The most important thing for a small business – or indeed any business – is to be able to track regularly and accurately the state of the cash flow.  This means knowing how much work has been invoiced, controlling credit, closely monitoring costs and managing client accounts.

However, if it’s the most important thing, it is probably also the routine task that can get overlooked, forgotten or that gives way to more urgent daily issues.

When I joined Simpleweb as office manager a few months ago, I was introduced to Freeagent, the accounting software designed to help small businesses do all this.

Great, I thought.  All good stuff that is going to make life easier.  Providing the information goes in methodically and accurately,  the current situation can be monitored daily.

So, what do we like most about Freeagent?

Well it’ s free! (well almost.  There is a small monthly license fee of about £22).

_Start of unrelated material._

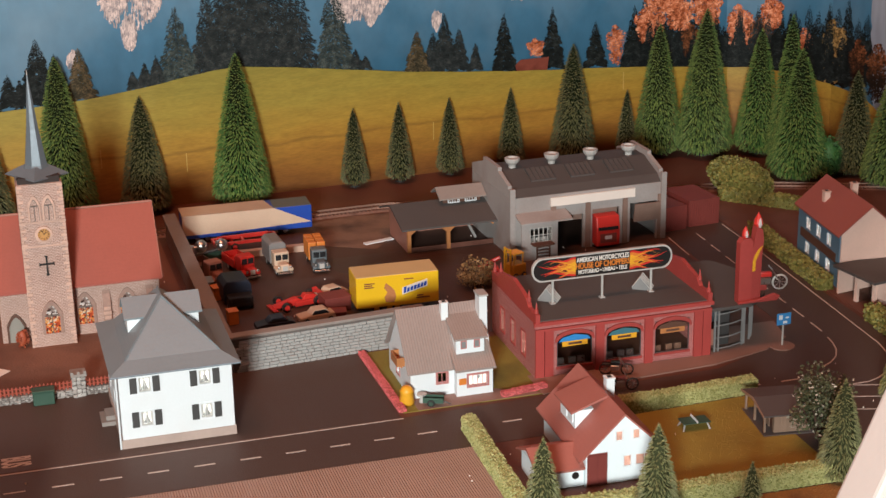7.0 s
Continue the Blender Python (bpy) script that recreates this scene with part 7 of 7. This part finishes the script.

The dashboard on our home page gives a great point of quick reference. It is graphic and clear and shows at a glance the state of the bank account, how much has been invoiced out, payments received and a debtors list so I can see immediately who needs to be chased for overdue invoices.  It also shows a tax timeline with key payment dates for PAYE/NI, VAT and Corporation Tax and a quick reference profit and loss summary.


 

The contacts database means you can keep all your contacts up to date and the work flow section allows you to project manage work for key clients, generating estimates, time sheets and invoices.  We use the invoicing function as it links into the payment details and bank reconciliation – but for project management we prefer Basecamp

To manage the cashflow, providing you upload your latest bank statement regularly to Freeagent, you can easily reconcile and account for money in and money out. The information you put in here is categorised into cost centres and feeds into the accounting section and profit and loss making costs monitoring and  end of year accounting much easier.

The My Money section can be used for PAYE & NI, generating payslips, keeping records of  expenses and more.

What do we not like so much?

Well, three months on, you can imagine my disappointment with one very important, you could say vital, aspect of Freeagent that has turned out to be seriously lacking: the PAYE and National Insurance calculator.

By their own admission, Freeagent say on their website:   “. . . this is a simple payslip calculator” and that “if your payroll needs are more complex than the simple calculator supports, you can always use another payroll calculator and edit Freeagent to match”

 

We were nearly caught out by this simplicity and had been putting blind faith in the payroll figures generated by Freeagent. However,  it turned out that there were some discrepancies in the NI payments, albeit small differences. Luckily we realised quite quickly that the system was not  really robust enough to cope with the nuances of our payroll and the complexities of UK tax and NI deductions so we have handed the payroll function to our accountant who runs it all through Sage. Peace of mind.  I do not think we will be duplicating effort by replicating the data in Freeagent.  The net salaries and tax paid will still be accounted for in Freeagent, but not the calculations or payslips which will come from Sage.

Like any system, Freeagent is only as good as the data that is put into it and we have made  a judgement call about which parts are really useful to us and then to make absolutely sure that we keep those sections routinely and accurately up to date – then it really does make life easier!